Fluff pillows, down one flattened into a lumpy slab, synthetic one unmarred, uncomfortable. Fling white flannel sheet over impression of body on the right side. For some reason I can't sleep in the dead center and definitely not to the left. Sigh and pause to stretch back slowly, touch toes, ease up vertebrae by vertebrae.

Then onto the comforter, devilish thing, snakes out the bottom of the wildly polkadotted cover every single goddamn night, no matter how still and deep I sleep. Wrestle it back into a square, order, snap it back in, onto bed, fluff, smooth, even the edges.

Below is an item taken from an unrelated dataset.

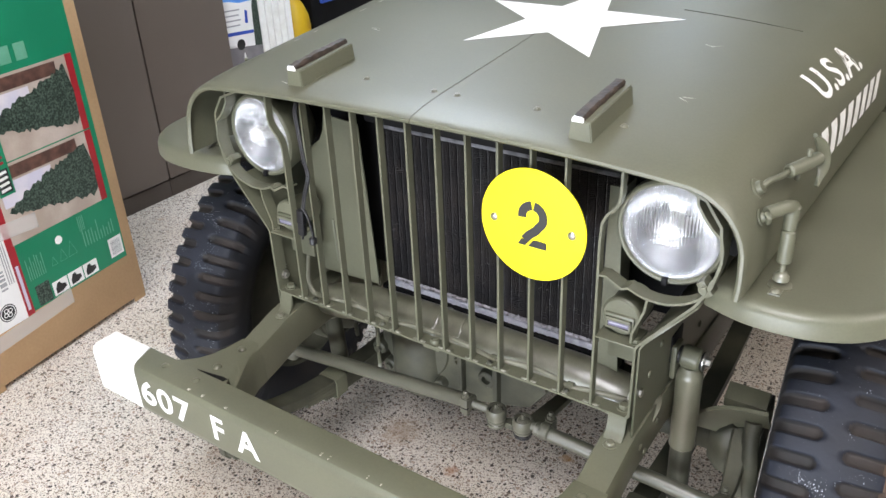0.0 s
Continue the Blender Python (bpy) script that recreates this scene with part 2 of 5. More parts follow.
CEILINGPAINT = wear("ceiling_paint", (0.66, 0.64, 0.60), (0.72, 0.70, 0.66), 2, (0.8, 0.9), 0.1, 60)
BRAID = wear("braided_sleeve", (0.125, 0.122, 0.086), (0.165, 0.16, 0.12), 30, (0.45, 0.6), 0.5, 1100)
PRINTWHITE = wear("printed_white", (0.78, 0.77, 0.76), (0.74, 0.73, 0.72), 6, (0.4, 0.5), 0.02, fine=0.04)
PRINTGREEN = wear("printed_green", (0.004, 0.175, 0.085), (0.006, 0.20, 0.10), 5, (0.35, 0.45), 0.02, fine=0.05)
PRINTRED = wear("printed_red", (0.28, 0.012, 0.02), (0.34, 0.018, 0.025), 8, (0.35, 0.45), 0.02, fine=0.05)
PRINTBEIGE = wear("printed_room", (0.36, 0.29, 0.24), (0.46, 0.39, 0.34), 9, (0.35, 0.45), 0.02)
PRINTPALE = wear("printed_window", (0.52, 0.50, 0.60), (0.62, 0.58, 0.62), 14, (0.35, 0.45), 0.02)
PRINTDARK = wear("printed_mantel", (0.06, 0.03, 0.025), (0.14, 0.07, 0.05), 30, (0.35, 0.45), 0.02)
PRINTTREE = wear("printed_tree", (0.008, 0.016, 0.012), (0.09, 0.13, 0.10), 190, (0.35, 0.45), 0.02, 300, 0.0, (0.42, 0.66))
PRINTSKY = wear("printed_sky", (0.07, 0.26, 0.72), (0.16, 0.40, 0.80), 7, (0.4, 0.5), 0.02)
PRINTROAD = wear("printed_road", (0.16, 0.15, 0.16), (0.22, 0.21, 0.22), 12, (0.4, 0.5), 0.02)
PRINTBLUE = wear("printed_blue", (0.02, 0.06, 0.35), (0.03, 0.08, 0.42), 8, (0.4, 0.5), 0.02)
FADED = wear("faint_print", (0.10, 0.30, 0.20), (0.12, 0.34, 0.23), 20, (0.4, 0.5), 0.02)
GREYINK = wear("grey_print", (0.30, 0.30, 0.31), (0.36, 0.36, 0.37), 20, (0.4, 0.5), 0.02)
JUGYELLOW = wear("yellow_plastic", (0.46, 0.29, 0.006), (0.52, 0.34, 0.01), 8, (0.35, 0.5), 0.05)


def add_specks(mat, scale, color, limit):
    """A few small pale specks of spilt paint on top of a finished material."""
    nodes, links = mat.node_tree.nodes, mat.node_tree.links
    b = nodes["Principled BSDF"]
    old = b.inputs["Base Color"].links[0].from_socket
    co = nodes.new("ShaderNodeTexCoord")
    small, wide = nodes.new("ShaderNodeTexNoise"), nodes.new("ShaderNodeTexNoise")
    small.inputs["Scale"].default_value, wide.inputs["Scale"].default_value = scale, scale * 0.055
    add = nodes.new("ShaderNodeMath")
    add.operation = "MULTIPLY_ADD"
    add.inputs[1].default_value = 0.55
    rng = nodes.new("ShaderNodeMapRange")
    rng.inputs[1].default_value, rng.inputs[2].default_value = limit, limit + 0.02
    mx = nodes.new("ShaderNodeMix")
    mx.data_type = "RGBA"
    mx.inputs[7].default_value = (*color, 1)
    for n in (small, wide):
        links.new(co.outputs["Object"], n.inputs["Vector"])
    links.new(wide.outputs[0], add.inputs[0])
    links.new(small.outputs[0], add.inputs[2])
    links.new(add.outputs[0], rng.inputs[0])
    links.new(rng.outputs[0], mx.inputs[0])
    links.new(old, mx.inputs[6])
    links.new(mx.outputs[2], b.inputs["Base Color"])


add_specks(TREAD, 430, (0.52, 0.55, 0.62), 1.022)
add_specks(CORE, 420, (0.45, 0.43, 0.42), 1.04)


def mirror_material():
    mat, nodes, links, b = material("silvered_bowl", (0.95, 0.955, 0.98), 0.18, 1.0)
    return mat


def glass_material(name, color, flutes, rough=0.02):
    mat, nodes, links, b = material(name, color, rough)
    b.inputs["Transmission Weight"].default_value = 1.0
    b.inputs["IOR"].default_value = 1.48
    if flutes:
        co = nodes.new("ShaderNodeTexCoord")
        wave = nodes.new("ShaderNodeTexWave")
        wave.bands_direction = "X"
        wave.inputs["Scale"].default_value, wave.inputs["Distortion"].default_value = 70.0, 0.6
        noise_n = nodes.new("ShaderNodeTexVoronoi")
        noise_n.distance = "CHEBYCHEV"
        noise_n.inputs["Scale"].default_value, noise_n.inputs["Randomness"].default_value = 52.0, 0.45
        mul = nodes.new("ShaderNodeMath")
        mul.operation = "MULTIPLY"
        bp = nodes.new("ShaderNodeBump")
        bp.inputs["Strength"].default_value, bp.inputs["Distance"].default_value = 0.75, 0.003
        links.new(co.outputs["Object"], wave.inputs["Vector"])
        links.new(co.outputs["Object"], noise_n.inputs["Vector"])
        links.new(wave.outputs[1], mul.inputs[0])
        links.new(noise_n.outputs[1], mul.inputs[1])
        links.new(mul.outputs[0], bp.inputs["Height"])
        links.new(bp.outputs[0], b.inputs["Normal"])
    return mat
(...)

Then the small quilt my mother, older sister and I made. Some days I linger here, run my finger over the purple and blue flower I embroidered in satin stitch when I was seven. Other days I get past it as quickly as possible. Hidden memories, sweet-bitter, raveled pieces of red and blue yarn holding the whole thing together precariously, coming undone bit by bit the older I get, the more I remember.

Next the quilt that is not mine, pilfered from my roommate who got it from a yard sale. I feel a guilty prickle every time I look at it, keep it face down so the patches won’t give me away. It should be on the bed of someone who knows its story, someone who feels the love of the maker sink down in their bones every night, someone who knows that what covers them is more than fabric cut and sewn. But maybe its story is pain and forgetting. Maybe the receiver no longer wanted the burden of meticulous hands, piecing hands, lingering hands over their body in the dark liquid hours when the mind is most vulnerable. It is a fugitive quilt and I hide it between the others.

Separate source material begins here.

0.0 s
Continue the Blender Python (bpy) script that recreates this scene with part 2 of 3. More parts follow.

Last is the innocuous comforter, the one with cheery red and blue geometric windmill shapes on a white background. This one is for the guests, this one is for people who just want to peep in and say oh what a pretty room. This is the one we touch with our hands as we gaze milky at each other, or as we peacefully examine the white ceiling, our bodies tucked neatly between the pocket of sheets.

This is the task I bend to every morning, in the dim hours, the labor that is necessary before I enter into the world.